Six thousand copies of each script were printed and distributed every week to schools, libraries, army bases, naval installations and Japanese-American internment camps. The programs were also broadcast via shortwave radio to South America and Britain.

"The United States people can recognize the Axis statements as lies but it must be brought to their attention that these monstrous lies are being told," Stout said in a September 1942 interview. "It must be drawn to their attention so they will know how words are killing men in this war as effectively as guns and tanks and bullets."

In October 1943, following its 62nd weekly broadcast, The New York Times reported that "the Rex Stout program, Our Secret Weapon, has run its course." The CBS shortwave listening station continued its work through the end of World War II. Translations of intercepted broadcasts were teletyped to all New York newspapers, Associated Press, United Press International and International News Service, and in turn disseminated to newspapers and radio stations throughout the United States. Major headline news frequently resulted, since big stories often broke first on radio.

On September 4, 1945, the Library of Congress announced the acceptance of CBS's gift of the total files—24 million words—of the international shortwave broadcasts captured since 1939, translated from more than 15 languages. The Library of Congress transferred some 96,000 typewritten pages into 8,000 feet of 35 millimeter microfilm, and made copies available to libraries throughout the United States.

==Reception==
In its September 7, 1942, issue, Time magazine wrote, "CBS last month unlimbered against enemy propaganda the kind of weapon which is mighty and shall prevail. Entitled Our Secret Weapon, the program has nothing secret or even subtle about it. A CBS announcer reads a blatant statement from a recent Axis broadcast, then Rex ('Lie Detective') Stout uses it as a clay pigeon to shatter with the truth."

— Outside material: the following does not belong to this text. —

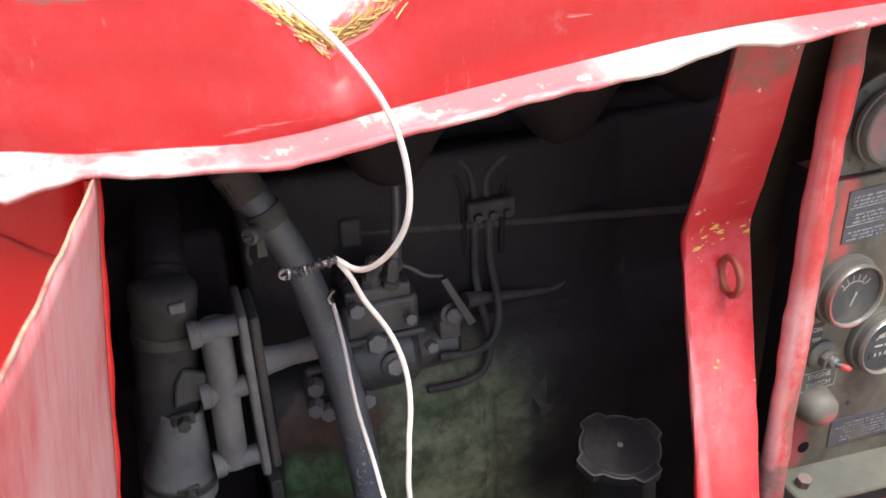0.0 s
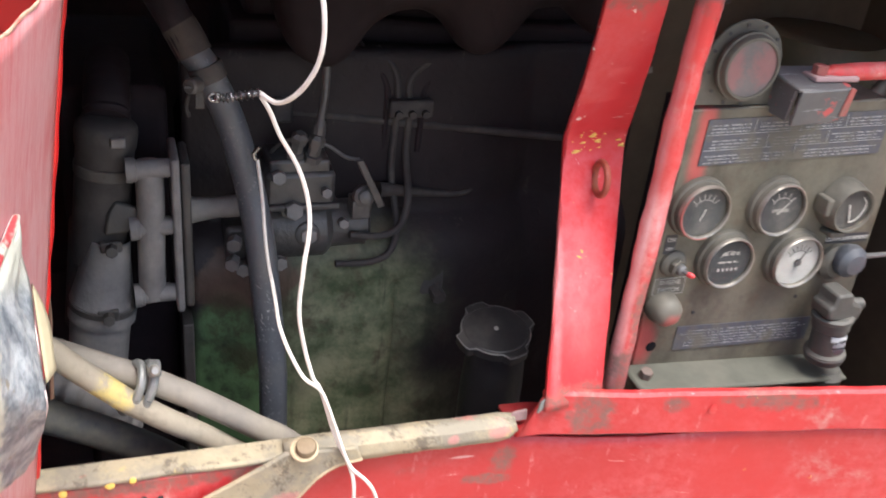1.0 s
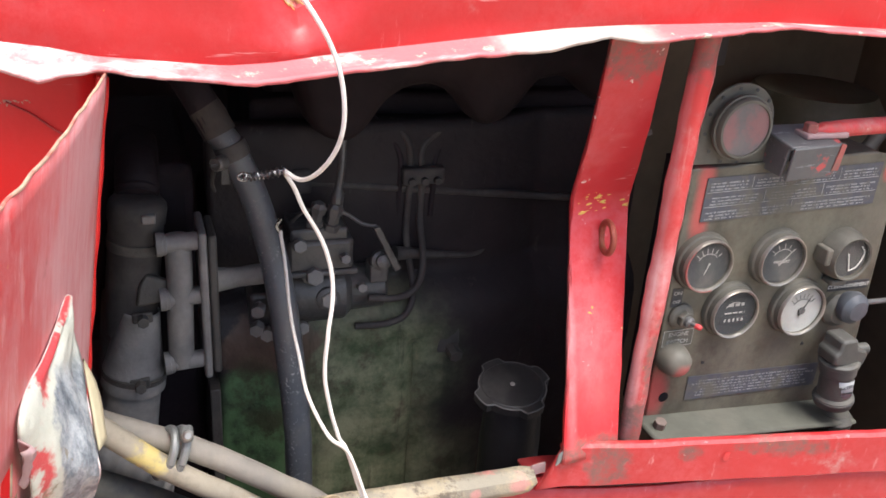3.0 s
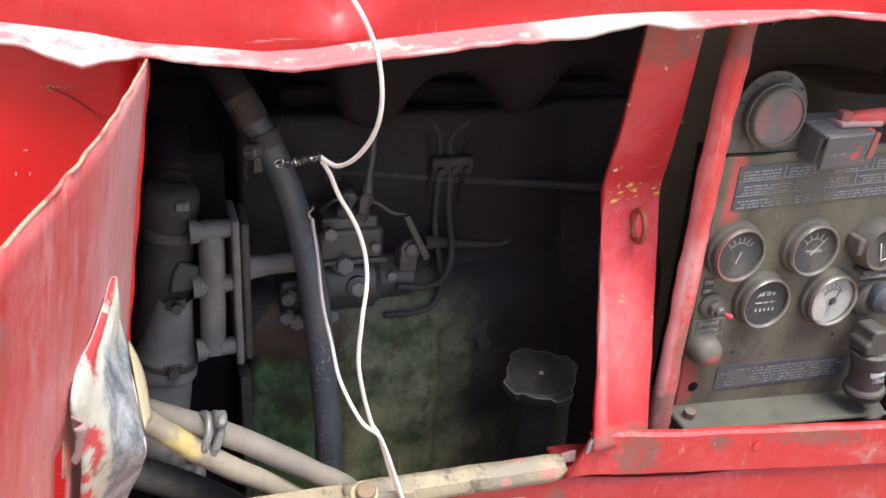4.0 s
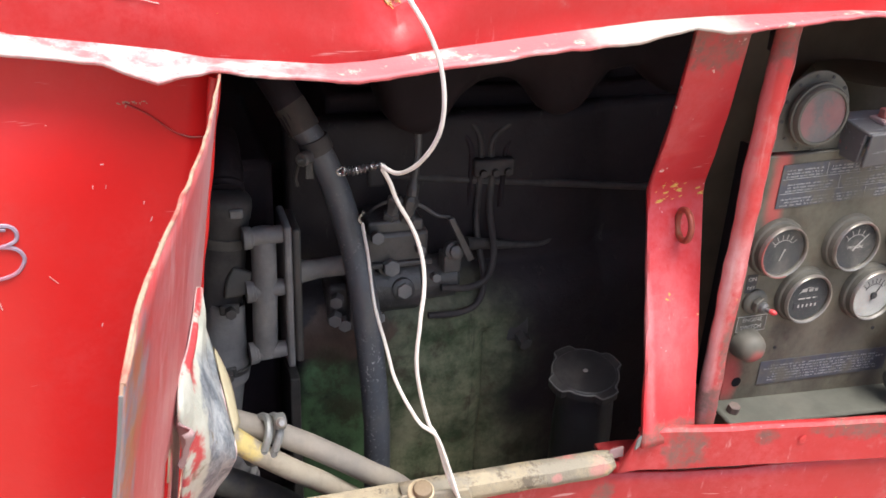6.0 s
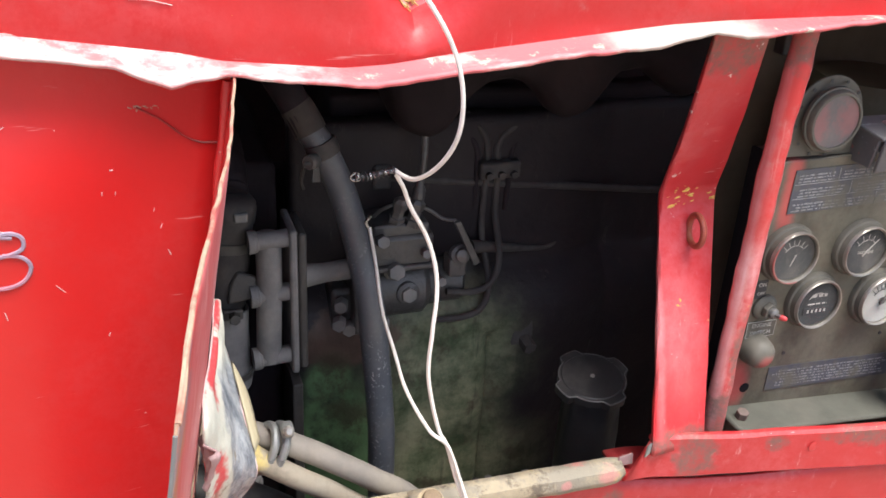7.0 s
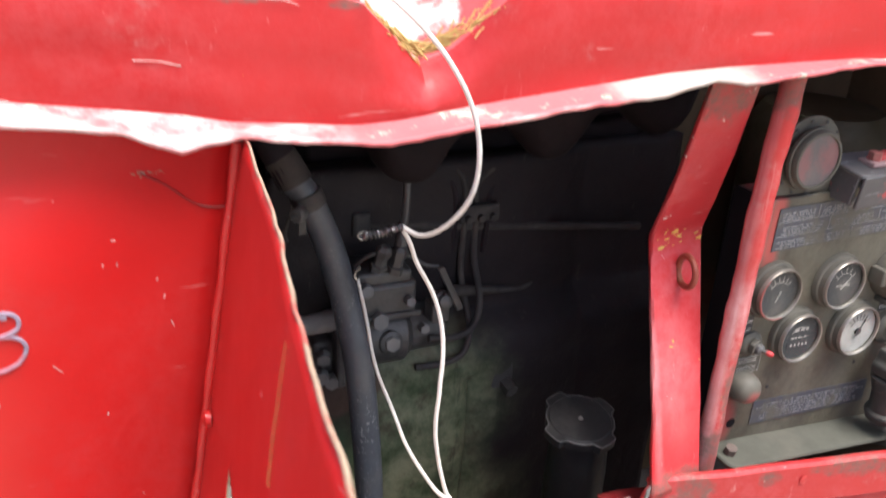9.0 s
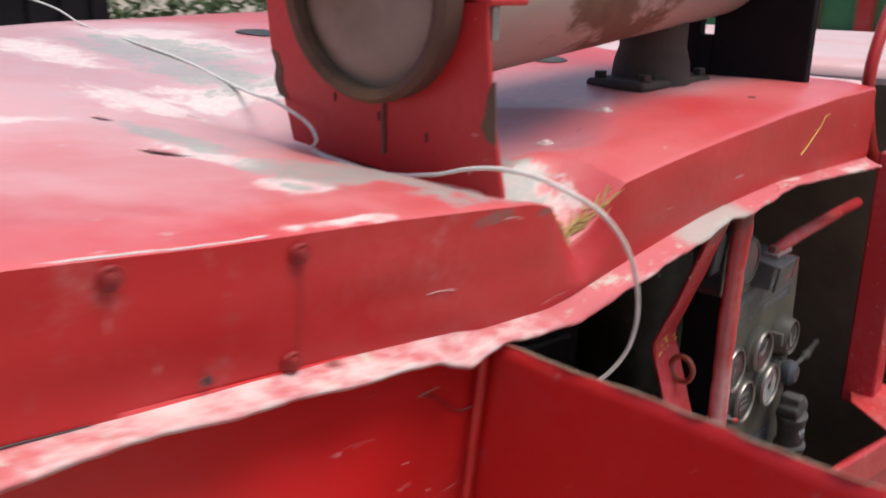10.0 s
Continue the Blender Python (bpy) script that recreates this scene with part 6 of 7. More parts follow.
part("rocker_cover", rough_box(0.20, 0.70, 0.93, 1.12, 1.24, 1.34, 3), SHADED_IRON, eng, bevel=0.012)
part("timing_case", rough_box(0.0, 0.11, 0.86, 1.15, 0.6, 1.2, 6, 0.002, 6), SHADED_IRON, eng, bevel=0.01)
# exhaust manifold with hanging runners
LOBES = [(0.17, 1.36), (0.20, 1.335), (0.212, 1.285), (0.225, 1.258), (0.245, 1.246), (0.268, 1.243), (0.285, 1.257), (0.30, 1.278), (0.33, 1.296), (0.36, 1.300), (0.385, 1.288), (0.40, 1.264), (0.42, 1.254), (0.44, 1.258), (0.46, 1.278), (0.48, 1.300), (0.52, 1.306), (0.545, 1.285), (0.57, 1.270), (0.60, 1.280), (0.62, 1.33)]
def manifold_place(i, j):
    x = 0.17 + 0.45 * i / 90
    zl = sum(along(LOBES, x + d) for d in (-0.008, -0.004, 0, 0.004, 0.008)) / 5
    y, z = [(0.800, 1.42), (0.786, 1.39), (0.781, zl + 0.045), (0.783, zl + 0.022), (0.792, zl + 0.008), (0.806, zl + 0.001), (0.822, zl), (0.84, zl + 0.006), (0.86, zl + 0.03), (0.87, 1.36)][j]
    return Vector((x, y + 0.002 * noise.noise(Vector((x * 20, j, 1))) - 0.012 * max(0, 1.30 - zl) / 0.04, z))
# brown rust, darkened for the shade under the hood
SHADED_RUST = matt(plain("shaded_brown_rust", (0.018, 0.013, 0.015), 0.8, grain=22, spread=0.5, dirt=(0.045, 0.032, 0.032), dirty=0.5, bump=0.7))
man = part("exhaust_manifold", grid(91, 10, manifold_place), SHADED_RUST, eng, "rusty exhaust manifold darkened for shade")
# upright intake pipe with sleeves and boot
pipe = thing("air_intake_pipe", (0.045, 0.77, 0.86), "dusty grey upright intake pipe with clamped boots", "pipe")
LEAN = Vector((0.125, 0.0, 1.0)).normalized()
part("upper_pipe", spin([(0.0265, -0.03), (0.0275, 0.0), (0.0275, 0.095), (0.0290, 0.098), (0.0295, 0.112), (0.0285, 0.118), (0.0240, 0.123), (0.016, 0.126)], (0.0355, 0.800, 1.068), LEAN, 32), DIM, pipe)
part("band_clamp", spin([(0.0284, 0), (0.0294, 0.001), (0.0294, 0.011), (0.0284, 0.012)], (0.0445, 0.800, 1.135), LEAN, 32, closed=False), CAST_DARK, pipe, "dull band clamp")
part("clamp_lug", box(0.052, 0.066, 0.768, 0.778, 1.172, 1.182), CAST, pipe, "worn clamp lug", bevel=0.002)
part("elbow_hose", tube([(0.050, 0.806, 1.185), (0.052, 0.835, 1.205), (0.054, 0.90, 1.215)], lambda t: 0.022 + 0.0008 * math.sin(t * 60), 24, 8), SHADED_IRON, pipe, "ribbed hose, near black for shade")
part("inner_pipe", spin([(0.029, 0), (0.029, 0.12), (0.026, 0.125)], (0.020, 0.812, 0.955), LEAN, 28), CAST_DARK, pipe)
boot_axis = Vector((0.17, 0.0, 1.0)).normalized()
q = boot_axis.to_track_quat("Z", "Y")
bm = bmesh.new()
rings = []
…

By November 1942 Berlin Radio was reporting that "Rex Stout himself has cut his own production in detective stories from four to one a year and is devoting the entire balance of his time to writing official war propaganda." Newsweek described Stout as "stripping Axis short-wave propaganda down to the barest nonsensicals ... There's no doubt of its success."

In 1943, Our Secret Weapon won the Annual Advertising Award medal presented to the sponsored radio program contributing most to the advancement of radio advertising as a social force. The Advertising Awards were created in 1924 by Edward W. Bok, and were administered by the Harvard School of Business until 1930, when Advertising & Selling magazine became the award sponsor.

==Legacy==
In 1950, Freedom House updated Our Secret Weapon for television, in a public affairs program titled Our Secret Weapon: The Truth. Revived during the Korean War as a weekly series that would "answer Communist lies about us," the program featured conservative commentators Leo Cherne and Ralph de Toledano. Our Secret Weapon: The Truth aired on the DuMont Television Network from October 22, 1950, to April 17, 1951.